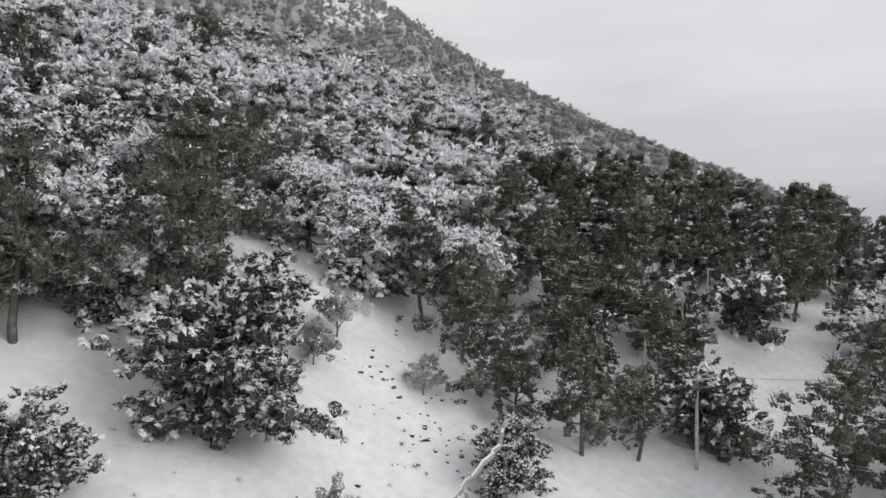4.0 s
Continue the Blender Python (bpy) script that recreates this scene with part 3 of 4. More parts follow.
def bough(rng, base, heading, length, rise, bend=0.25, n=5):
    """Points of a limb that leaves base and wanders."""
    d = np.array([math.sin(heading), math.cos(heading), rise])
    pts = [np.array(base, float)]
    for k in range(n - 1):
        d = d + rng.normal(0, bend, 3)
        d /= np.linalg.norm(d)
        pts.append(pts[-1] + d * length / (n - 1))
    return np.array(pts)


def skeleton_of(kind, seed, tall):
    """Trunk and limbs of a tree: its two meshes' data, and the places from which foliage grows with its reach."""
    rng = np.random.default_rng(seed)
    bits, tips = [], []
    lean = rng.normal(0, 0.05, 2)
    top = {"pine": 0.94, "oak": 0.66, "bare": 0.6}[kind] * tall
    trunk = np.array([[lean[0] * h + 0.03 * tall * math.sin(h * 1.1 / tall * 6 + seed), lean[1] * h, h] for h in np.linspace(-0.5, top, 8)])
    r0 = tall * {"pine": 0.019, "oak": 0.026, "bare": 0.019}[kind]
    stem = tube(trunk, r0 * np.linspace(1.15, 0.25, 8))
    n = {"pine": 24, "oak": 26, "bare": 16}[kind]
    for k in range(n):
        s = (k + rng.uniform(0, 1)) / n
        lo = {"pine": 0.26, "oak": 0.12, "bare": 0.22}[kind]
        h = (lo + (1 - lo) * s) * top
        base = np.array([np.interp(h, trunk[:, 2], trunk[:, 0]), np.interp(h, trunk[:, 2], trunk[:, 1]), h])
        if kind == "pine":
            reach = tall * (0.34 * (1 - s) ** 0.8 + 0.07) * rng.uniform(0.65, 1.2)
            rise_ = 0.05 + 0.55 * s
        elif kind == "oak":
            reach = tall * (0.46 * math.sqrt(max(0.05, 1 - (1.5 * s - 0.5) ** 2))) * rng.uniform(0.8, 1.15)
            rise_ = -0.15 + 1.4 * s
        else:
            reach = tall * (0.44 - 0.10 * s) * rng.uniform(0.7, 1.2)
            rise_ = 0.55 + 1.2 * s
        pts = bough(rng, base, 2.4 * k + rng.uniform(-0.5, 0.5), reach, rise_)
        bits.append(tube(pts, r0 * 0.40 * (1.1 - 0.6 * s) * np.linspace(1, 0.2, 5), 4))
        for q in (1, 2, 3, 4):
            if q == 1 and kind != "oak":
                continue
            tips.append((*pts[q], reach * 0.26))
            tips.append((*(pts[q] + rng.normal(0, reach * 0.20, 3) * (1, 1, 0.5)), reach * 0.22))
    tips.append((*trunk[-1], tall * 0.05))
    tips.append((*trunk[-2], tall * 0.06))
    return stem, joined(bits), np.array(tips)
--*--
(OBJECTIVE): Identify each line containing the string "that" and copy it out.

(SOLUTION):
Continue the Blender Python (bpy) script that recreates this scene with part 3 of 4. More parts follow.
    """Points of a limb that leaves base and wanders."""